Plaintiffs' counsel have not proffered an acceptable excuse for their omissions. With respect to their failure to issue a class notice in time for the June 2006 trial date, plaintiffs' counsel allege, in their opposition to the present motion, that they were ready to begin trial. They claim that they sent a proposed class notice to defendants' counsel for review and comment, but the defendants never responded. This allegation is contradicted by the letter plaintiffs sent me on August 28, 2006, stating that plaintiffs sent the proposed class notice to defendants after I directed them to do so at the June 27th conference and after defendants filed a motion for decertification on June 22, 2006, based on plaintiffs' failure to issue the notice. Also, the defendants have submitted a certificate of service evidencing that they sent the proposed changes to plaintiffs' counsel via electronic transmission on July 11, 2006. In any event, plaintiffs could have requested my intervention and they did not do so.
With respect to the failure to issue a class notice in time for the January 10th trial date, plaintiffs' counsel allege that they did not learn of that date until my assistant called them on January 2nd to confirm the start of the trial. The September 27, 2006, Order, which set the January 10th trial date, was filed electronically on CM-ECF. Because plaintiffs are admitted pro hac vice, they are not entitled to receive copies of electronically filed documents. Rather, pursuant to Local Civil Rule 15(b)(2), counsel admitted pro hac vice are entitled to receive copies of all electonically filed documents via regular mail. Plaintiffs counsel allege that they never received a copy of the September 27th Order by mail.
This excuse does not justify plaintiffs' failure to issue the class notice. Local Civil Rule 101.1(c)(4) requires counsel admitted pro hac vice to arrange for an attorney admitted to the Bar of this Court to promptly file an appearance with this Court, designating himself as the agent upon whom all notices, orders and pleadings may be served. Plaintiffs failed to associate with an admitted attorney.
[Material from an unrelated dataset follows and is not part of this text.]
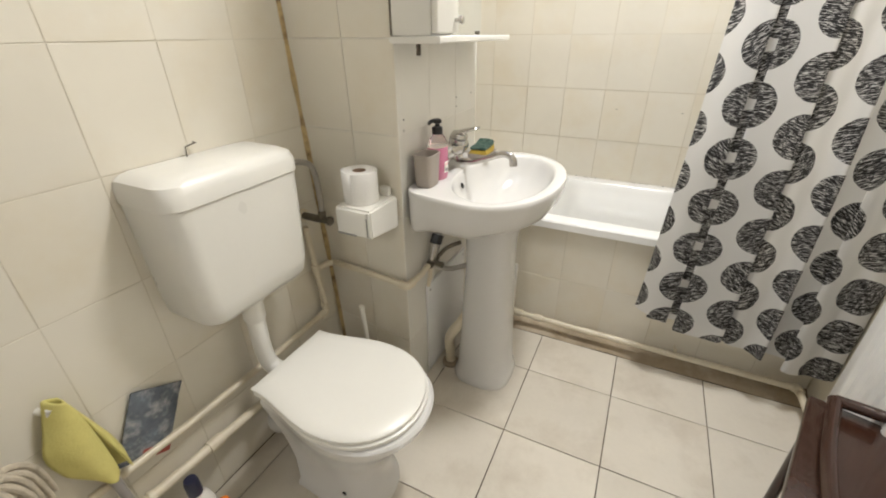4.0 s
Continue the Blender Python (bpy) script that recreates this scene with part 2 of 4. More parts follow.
    l.new(ramp.outputs[0], mix.inputs["B"])
    l.new(mix.outputs["Result"], b.inputs["Base Color"])
    b.inputs["Roughness"].default_value = 0.8
    weave = n.new("ShaderNodeTexNoise")
    weave.inputs["Scale"].default_value = 700
    l.new(uv.outputs[0], weave.inputs["Vector"])
    bp = n.new("ShaderNodeBump")
    bp.inputs["Strength"].default_value, bp.inputs["Distance"].default_value = 0.3, 0.0006
    l.new(weave.outputs["Fac"], bp.inputs["Height"])
    l.new(bp.outputs[0], b.inputs["Normal"])
    # thin cloth: part of the light passes through it
    through_cloth, both = n.new("ShaderNodeBsdfTranslucent"), n.new("ShaderNodeMixShader")
    both.inputs["Fac"].default_value = 0.30
    l.new(mix.outputs["Result"], through_cloth.inputs["Color"])
    l.new(b.outputs[0], both.inputs[1])
    l.new(through_cloth.outputs[0], both.inputs[2])
    l.new(both.outputs[0], n["Material Output"].inputs["Surface"])
    return m


CURTAIN = curtain_material()


# ---- mesh helpers ----
def mesh_object(name, bm, mat, parent=None, smooth=True):
    me = bpy.data.meshes.new(name)
    bmesh.ops.recalc_face_normals(bm, faces=bm.faces)
    bm.to_mesh(me)
    bm.free()
    for m in mat if isinstance(mat, (list, tuple)) else [mat]:
        me.materials.append(m)
    if smooth:
        me.polygons.foreach_set("use_smooth", [True] * len(me.polygons))
        me.set_sharp_from_angle(angle=radians(38))
    ob = new(name, me)
    ob.parent = parent
    return ob


def part(name, bm, mat, parent, label="", smooth=True):
    ob = mesh_object(name, bm, mat, parent, smooth)
    if label:
        ob["label"] = label
    return ob


def thing(name, label, category, group="", kind=""):
    return tagged(new(name), label, category, group, kind)


def box(x0, x1, y0, y1, z0, z1, bevel=0.0, segs=2, bm=None):
    b = bmesh.new()
    bmesh.ops.create_cube(b, size=1)
    for v in b.verts:
        v.co = (x0 + (v.co.x + 0.5) * (x1 - x0), y0 + (v.co.y + 0.5) * (y1 - y0), z0 + (v.co.z + 0.5) * (z1 - z0))
    if bevel:
        bmesh.ops.bevel(b, geom=b.edges[:], offset=bevel, segments=segs, profile=0.5, affect="EDGES")
    if bm is None:
        return b
    return joined(bm, b)


def joined(bm, other):
    me = bpy.data.meshes.new("joint")
    other.to_mesh(me)
    other.free()
    bm.from_mesh(me)
    bpy.data.meshes.remove(me)
    return bm


def moved(bm, m):
    bmesh.ops.transform(bm, matrix=m, verts=bm.verts)
    return bm


def loft(loops, cap_start=True, cap_end=True, bm=None):
    """Closed loops of equal length, joined one after another."""
    bm = bm or bmesh.new()
    rings = [[bm.verts.new(p) for p in loop] for loop in loops]
    for a, b in zip(rings, rings[1:]):
        k = len(a)
        for i in range(k):
            bm.faces.new((a[i], a[(i + 1) % k], b[(i + 1) % k], b[i]))
    if cap_start:
        bm.faces.new(rings[0][::-1])
    if cap_end:
        bm.faces.new(rings[-1])
    return bm


def ring(c, rx, ry, z, k=32, power=2.0):
    out = []
    for i in range(k):
        a = 2 * math.pi * i / k
        ca, sa = math.cos(a), math.sin(a)
        out.append((c[0] + rx * math.copysign(abs(ca) ** (2 / power), ca), c[1] + ry * math.copysign(abs(sa) ** (2 / power), sa), z))
    return out


def turned(profile, c=(0, 0), k=24, power=2.0, bm=None):
    """A turned solid from (radius, z) rows."""
    return loft([ring(c, r, r, z, k, power) for r, z in profile], bm=bm)


def smoothed(points, steps=8):
    """A smooth line through the points."""
    p = [Vector(q) for q in points]
    out = []
    for i in range(len(p) - 1):
        a, b, c, d = p[max(i - 1, 0)], p[i], p[i + 1], p[min(i + 2, len(p) - 1)]
        for s in range(steps):
            t = s / steps
            out.append(0.5 * ((2 * b) + (c - a) * t + (2 * a - 5 * b + 4 * c - d) * t * t + (3 * b - a - 3 * c + d) * t ** 3))
    out.append(p[-1])
    return out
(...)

Plaintiffs cannot take shelter in the Court's alleged failure to mail them the Order pursuant to Local Civil Rule 15(b)(2), when they failed to comply with Local Civil Rule 101.1(c)(4), which is designed to give plaintiffs an alternative means of obtaining the Court's orders.
Additionally, litigants have an ongoing duty to monitor the Court's docket. See, e.g., Fox v. American Airlines, 389 F.3d 1291, 1294 (D.C.Cir. 2004); Cherrry Line, S.A. v. Muma Services, 2006 WL 2947065, *2 (D.Del. Oct. 13, 2006). In Fox, the appellants moved to vacate a district court's order granting defendant's motion to dismiss on the grounds that it was not opposed and a local rule required the court to treat all unopposed motions as conceded. The appellants argued that they were excused from timely filing their opposition because the court's electronic filing system failed to send them an e-mail notification that the motion had been filed. 389 F.3d at 1293. The court held:
In defending their failure to . . . [timely file the opposition], the appellants offer nothing but an updated version of the classic 'my dog ate my homework' line. . . . Their counsel's effort at explanation, even taken at face value, is plainly unacceptable. Regardless whether he received the e-mail notice, he remained obligated to monitor the court's docket. [389 F.3d at 1294].
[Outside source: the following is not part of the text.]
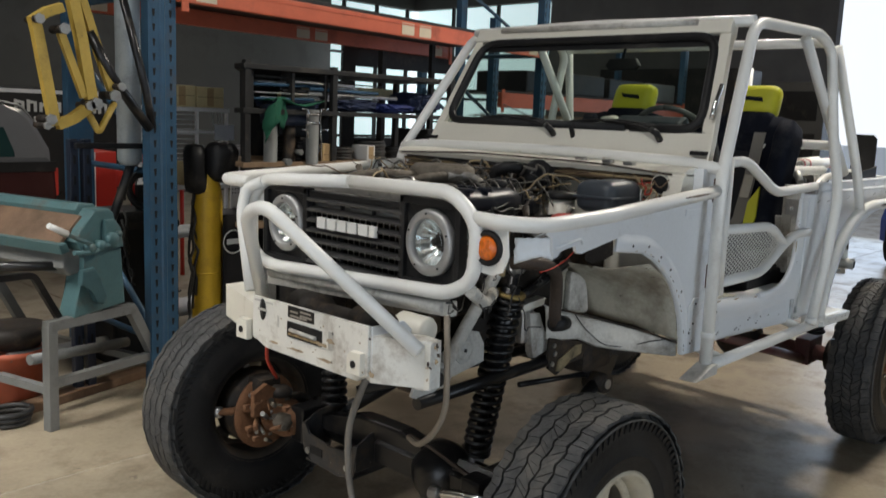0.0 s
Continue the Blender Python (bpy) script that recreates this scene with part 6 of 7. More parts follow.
BLUEC = mat("blue_tarp", (0.02, 0.035, 0.16), 0.6, var=0.25, scale=12)
PALE = mat("pale_plastic", (0.68, 0.68, 0.66), 0.5, var=0.08, scale=5, dirt=(0.30, 0.27, 0.22), amount=0.2)
TANK = mat("cream_tank_paint", (0.66, 0.61, 0.48), 0.4, var=0.06, scale=6, dirt=(0.28, 0.22, 0.14), amount=0.2, chips=(0.2, 0.12, 0.07), cscale=20, cut=0.73)
LADDER = mat("red_ladder_paint", (0.60, 0.035, 0.05), 0.42, var=0.12, scale=7, dirt=(0.25, 0.05, 0.05), amount=0.2)
# paler red that paints the light on the ladder's front faces
PINK = mat("worn_pink_step", (0.62, 0.36, 0.36), 0.6, var=0.15, scale=9)
YSEAT = mat("mustard_velour", (0.60, 0.33, 0.022), 0.85, var=0.14, scale=14, bump=0.25, bscale=260, dirt=(0.30, 0.18, 0.03), amount=0.25)
YVINYL = mat("pale_yellow_vinyl", (0.66, 0.52, 0.20), 0.45, var=0.1, scale=10, bump=0.15, bscale=180, dirt=(0.35, 0.24, 0.08), amount=0.25)
PLASTICB = mat("crumpled_black_plastic", (0.016, 0.016, 0.017), 0.25, var=0.2, scale=20, bump=0.8, bscale=40)
CLEARP = mat("crumpled_pale_plastic", (0.55, 0.55, 0.55), 0.22, var=0.35, scale=26, bump=0.9, bscale=40)
ORSTAND = mat("orange_stand_paint", (0.42, 0.11, 0.035), 0.55, var=0.15, scale=10, dirt=(0.10, 0.05, 0.03), amount=0.4)
SILVST = mat("silver_stand_paint", (0.55, 0.55, 0.54), 0.42, 0.4, var=0.12, scale=10, dirt=(0.15, 0.12, 0.09), amount=0.3)
GREASE = mat("greasy_axle_iron", (0.13, 0.105, 0.085), 0.65, 0.4, var=0.4, scale=14, bump=0.5, dirt=(0.05, 0.04, 0.03), amount=0.5, dscale=12)
GREASEL = mat("worn_grey_axle_tube", (0.20, 0.185, 0.17), 0.45, 0.5, var=0.3, scale=10, bump=0.3, dirt=(0.09, 0.07, 0.05), amount=0.5, dscale=9)
MAROONP = mat("dark_maroon_car_paint", (0.055, 0.018, 0.018), 0.25, var=0.1, scale=3, coat=0.6)
CANOPY = mat("grey_canopy_paint", (0.16, 0.165, 0.175), 0.35, var=0.08, scale=3, coat=0.3)
BLUECAR = mat("blue_car_paint", (0.03, 0.06, 0.24), 0.28, var=0.08, scale=3, coat=0.5)
BWHITE = mat("white_board", (0.76, 0.76, 0.77), 0.6, var=0.06, scale=4, dirt=(0.4, 0.38, 0.35), amount=0.15)
NAVY = mat("navy_cloth", (0.02, 0.03, 0.07), 0.9, var=0.25, scale=12)

# sheet metal brake, its end towards the car
BR = pose(-0.45, 2.13, 0, 0, 0, 15)
brake = thing("sheet_metal_brake", (-0.45, 2.13, 0), "green sheet metal brake on a grey steel stand", "machine")


def brake_part(name, bm, material, label="", parent=None):
    bm.transform(BR)
    return part(name, bm, material, parent or brake, label)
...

Similarly, here, the plaintiffs should have taken affirmative action to monitor the Court's docket, rather than wait for an order to arrive in their mail box. Plaintiffs should have reasonably expected that the trial date would be rescheduled. They had from June of 2006 to January of 2007 to find out the new trial date and to issue the class notice. Their omissions are inexcusable.
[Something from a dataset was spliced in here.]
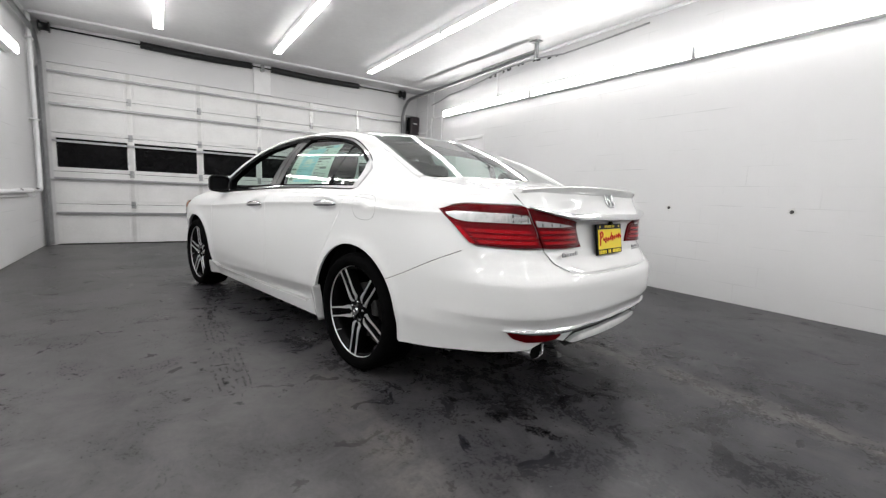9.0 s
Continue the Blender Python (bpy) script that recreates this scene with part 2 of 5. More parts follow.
M_CLEAR = plain("clear_lamp_lens", (0.80, 0.80, 0.81), 0.20, 0.35, vary=0.28, scale=22, Coat_Weight=0.5)
M_AMBER = plain("amber_lens", (0.75, 0.20, 0.02), 0.12, vary=0.15, Coat_Weight=1.0)
M_HEAD = plain("headlamp_bowl", (0.35, 0.36, 0.37), 0.12, 0.7, vary=0.3, scale=14, Coat_Weight=1.0)
M_GLASS = glass("green_tinted_glass", (0.71, 0.86, 0.80))
M_SCREEN = glass("windscreen_glass", (0.70, 0.81, 0.765))
M_COVER = glass("clear_lamp_cover", (0.96, 0.95, 0.95), 0.0, 0.014, 0.5)
M_REDMID = plain("red_lens_panel", (0.13, 0.0011, 0.0036), 0.25, vary=0.3, scale=18, Specular_IOR_Level=0.05)
M_MIRROR = plain("mirror_glass", (0.9, 0.9, 0.9), 0.02, 1.0, vary=0.01)
M_YELLOW = plain("yellow_plate", (0.85, 0.68, 0.01), 0.35, vary=0.05)
M_INKRED = plain("red_ink", (0.65, 0.02, 0.01), 0.4, vary=0.1)
M_INKBLACK = plain("black_ink", (0.015, 0.015, 0.015), 0.4, vary=0.2)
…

"To obtain certification of a class action [pursuant to Fed R. Civ. P. 23(a)(4)], both the named plaintiffs and their attorneys must show that they 'will competently, responsibly, and vigorously prosecute the suit.'" Shamberg v. Ahlstrom, 111 F.R.D. 689, 692 (D.N.J. 1986) (quoting Bogosian v. Gulf Oil Corp., 561 F.2d 434, 449 (3d Cir. 1977), cert. denied, 434 U.S. 1086 (1978)). The attorney's performance in the present action is relevant to this inquiry; the attorney's past performance or general reputation is irrelevant. In re Frontier Ins. Group, Inc. Securities Litigation, 172 F.R.D. 31, 44 (E.D.N.Y. 1997).
The prosecution of this action has not been competent, responsible or vigorous. Counsel failed to issue a class notice or arrange for an admitted attorney to attain access to the Court's electronic filing system. These omissions are irresponsible because if adequate notice is not issued, the final judgment will not be binding on absent class members. Further, the prosecution of this action has been far from vigorous--this action has lingered for nearly five years without going to trial and without the class members' knowledge of its pendency. Other indicia of inadequate representation are found in the plaintiffs' proposed class notice: the notice references a tortious conversion claim that the Court dismissed in the September 29, 2006, Order, and does not advise the class members that they may be liable for defendants' legal fees under the fee-shifting provisions of ERISA and the WARN Act. These are significant facts that responsible counsel ought to share with their class. Therefore, plaintiffs' counsel has failed to satisfy Rule 23(a)(4)'s adequate representation requirement.
For the reasons set forth above, defendants' motion for decertification is GRANTED. The trial shall proceed with respect to the named plaintiffs, Messrs. Sheinberg and Hazel on April 9, 2007, at 2 PM.